- Utica, Iowa
- Coordinates: 40°48′53″N 91°50′06″W﻿ / ﻿40.81472°N 91.83500°W
- Country: United States
- State: Iowa
- County: Van Buren
- Elevation: 741 ft (226 m)
- Time zone: UTC-6 (Central (CST))
- • Summer (DST): UTC-5 (CDT)
- GNIS feature ID: 462507

= Utica, Iowa =

Utica is an unincorporated community in Van Buren County, in the U.S. state of Iowa.

==Geography==
The community is at the junction of County Road W-30 and Iowa Highway 16. It is in section 6 of Harrisburg Township and section 1 of Washington Township.

== History ==
The Utica post office was established December 4, 1819; Robert Brownfield was the first postmaster. The Utica townsite was founded June 9, 1857, by John Whetsel, and was, according to The Annals of Iowa, probably named for Utica, New York. The Utica post office was discontinued on July 15, 1903.

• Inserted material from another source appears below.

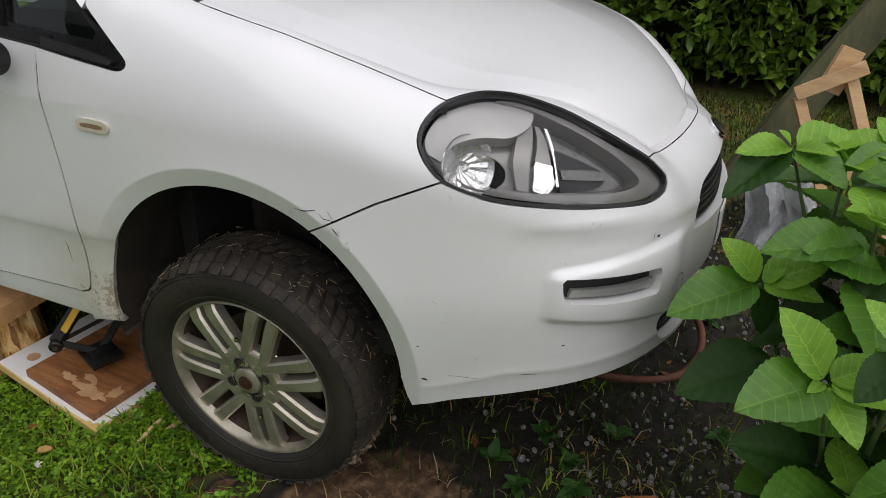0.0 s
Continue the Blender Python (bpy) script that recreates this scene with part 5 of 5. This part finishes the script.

The population of Utica was 66 in 1902, and was 38 in 1925.

Utica was the home of Iowa State Representative Joseph A. Keck, who served in the 28th General Assembly. Keck was a member in the Utica Methodist Episcopal Church and was a Sunday school worker. He lived for fifty years in Van Buren County before moving to Seattle, Washington, in 1910.

The population of Utica in 1940 was 20.